The Pittsburgh Press (March 7, 1944)
Roving Reporter
By Ernie Pyle
In Italy – (by wireless)
Pilots fly planes, and mechanics fix planes, and bombardiers drop bombs out of planes, and they’ve all been written about. But I’ve never heard anybody mention the guys who out the bombs in the planes, so here goes.
They are called armorers. They not only “bomb up” the planes, but it is their job to keep all the planes’ guns in tiptop working order.
In the 47th Group – A-20 light bombers – there is theoretically one armorer to each plane. But they’re short now, and each armorer usually has two planes to care of.
An armorer is as proud of his plane as the pilot is. He calls it “my plane,” and when this plans fails to come back, he feels horrible. Among the armorers, everybody knows whose plane has the most missions.
Each morning a truck takes them to the area where their planes are dispersed. They start bombing up about an hour and a half before takeoff time.
For really heavy bombs, the planes are equipped with a hitting device. Smaller bombs, even up to 300-pound ones, are lifted by hand. To do this, the armorers of several planes form themselves into a team of four or five men, and go from one plane to another helping each other until their little family is all bombed up.
123 missions to date
I went around one day with a team composed of Sgt. Steve Major of Monessen, Pennsylvania; Cpl. Vincent Cline of Paragould, Arkansas; Cpl. John Peoples of Alameda, California; Cpl. Robert Gerrie of Chicago, and Cpl. James La Barr of Dallas, Pennsylvania. Cpl. La Barr’s plane, incidentally, has more missions than any other – 123 – and is going up by one and two a day.

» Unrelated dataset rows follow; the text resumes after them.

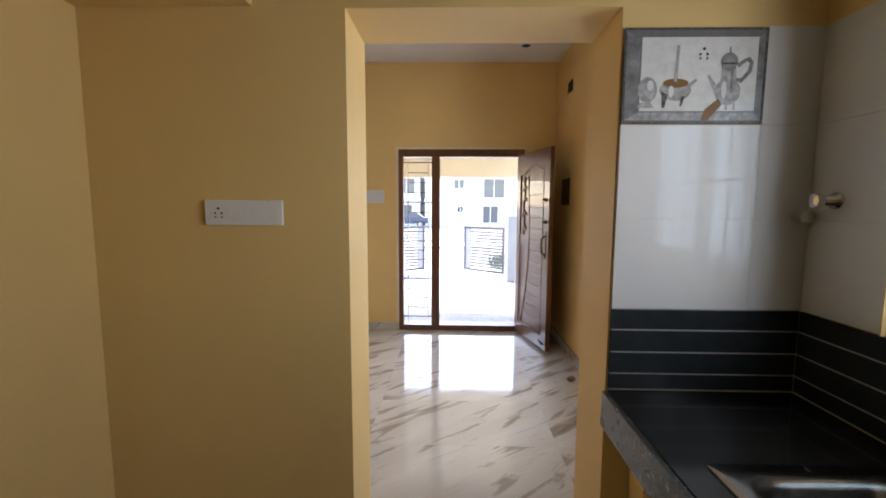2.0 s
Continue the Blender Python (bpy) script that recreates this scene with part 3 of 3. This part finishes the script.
steps = [0.13 + k * 0.11 for k in range(16)]
leaf_line([divide(z) for z in steps], steps, 0.008, "curved_moulding")
arch_x = [p[0] for p in arch[2:]]
arch_z = [p[1] - 0.012 for p in arch[2:]]
leaf_line(arch_x, arch_z, 0.008, "arch_moulding")
leaf_line([LW - 0.128, LW - 0.128], [0.14, 1.83], 0.007, "edge_moulding")
leaf_line([0.096, 0.096], [0.14, 1.83], 0.007, "edge_moulding")
leaf_line([0.1, LW - 0.13], [0.145, 0.145], 0.007, "edge_moulding")
for k in range(14):
    z = 0.165 + k * 0.118
    if z + 0.105 > 1.80:
        break
    xa = max(divide(z), divide(z + 0.105)) + 0.012
    part("slat", blocks(((xa, -0.009, z), (LW - 0.138, 0.0, z + 0.103)), bevel=0.004), TEAKX, leafdoor)
for k in range(5):
    z = 1.0 + k * 0.028
    part("ridge", blocks(((0.105, -0.008, z), (divide(z) - 0.012, 0.0, z + 0.018)), bevel=0.004), TEAKX, leafdoor)
for k in range(26):
    z = 0.17 + k * 0.031
    part("bead", blocks(((0.108, -0.008, z), (0.134, 0.0, z + 0.018)), bevel=0.004), TEAKX, leafdoor)
flower = part("flower_carving", grooves([[(0.19, 1.14), (0.2, 1.3), (0.18, 1.45), (0.205, 1.6), (0.19, 1.74)]], 0.011, -0.003), TEAK, leafdoor, "carved flowering stem", True)
rng = random.Random(5)
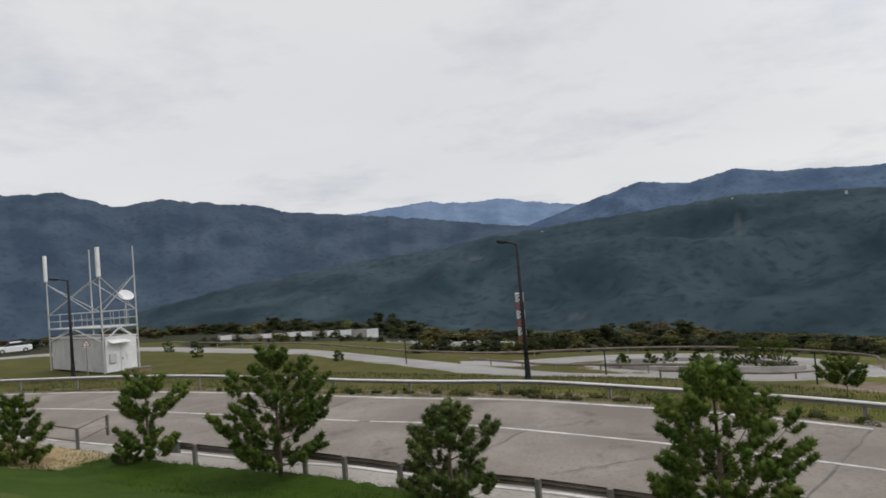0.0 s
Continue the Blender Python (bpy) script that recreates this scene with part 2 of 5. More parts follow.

The bombs have already been hauled out, and are lying on the ground alongside the planes, when the armorers arrive. This day they were loading 25-pound demolition bombs. These were about three feet long and 10 inches thick, and tapered at both ends.
The boys roll them to the planes by kicking them along with their feet. They roll six under each plane. The bomb-bay doors are already hanging down open. The armorers crawl under them and then can stand erect with their heads inside the bomb bay.
One of them takes an 18-inch clamp from the bay wall and hooks it into the two steel rings in the back. Then two of them grab the bomb and heave it up. As it rises, a third gets under it and lifts with his shoulders. The two others put it into position.
It is good heavy heaving. Only the rugged ones stay on as armorers. Now and then, somebody slips and a bomb falls on an armorer, but serious accidents are rare.
After the bombs are clamped inside the bomb bay, they put in the fuses. The bomb has a steel plug in each end. The boys unscrew these plugs, and screw the fuses into the hole. I never knew before that our bombs had fuses on both ends. I asked what it was for. The boys said so that if one fuse didn’t work, the other one would.
Little propeller whirls
Each fuse has a little metal propeller on it. When the bomb is dropped the propeller starts whirling and after dropping about 500 feet it unscrews itself to become a plunger and “arm” the bomb, as they call it. Then when the bomb hits the ground, this plunger is forced back and the bomb is discharged.
There must, of course, be some guarantee that propellers don’t get to whirling inside the planes. So, the boys take a piece of wire and fasten it into the clamp from which the bomb hangs. Then they run each end through two small holes in the propellers, thus locking them.
When the bomb is released, this wire remains fastened to the plane and the ends slip out of the little propellers, freeing them.
If the pilot has to salvo his bombs over free territory, where he doesn’t want them to go off, he can pull a different lever which releases the wire and lets it fall still attached to the bomb, thus keeping the little propellers locked.
The armorer’s job is really not a hard one, except for this heavy lifting which lasts only a few minutes a day. What disgusts armorers the most is when the command keeps changing its mind about what kind of bombload is to be carried on the next mission.
Sometimes, they’ll get an order to bomb up with 500-pounders, then it’ll be changed to frag bombs, then changed again to 250-pounders. On every change they have to take out the bombs and put in new ones.
The boys say the all-time record was one day when they changed bombs 12 times and it finally wound up that the planes never went out after all.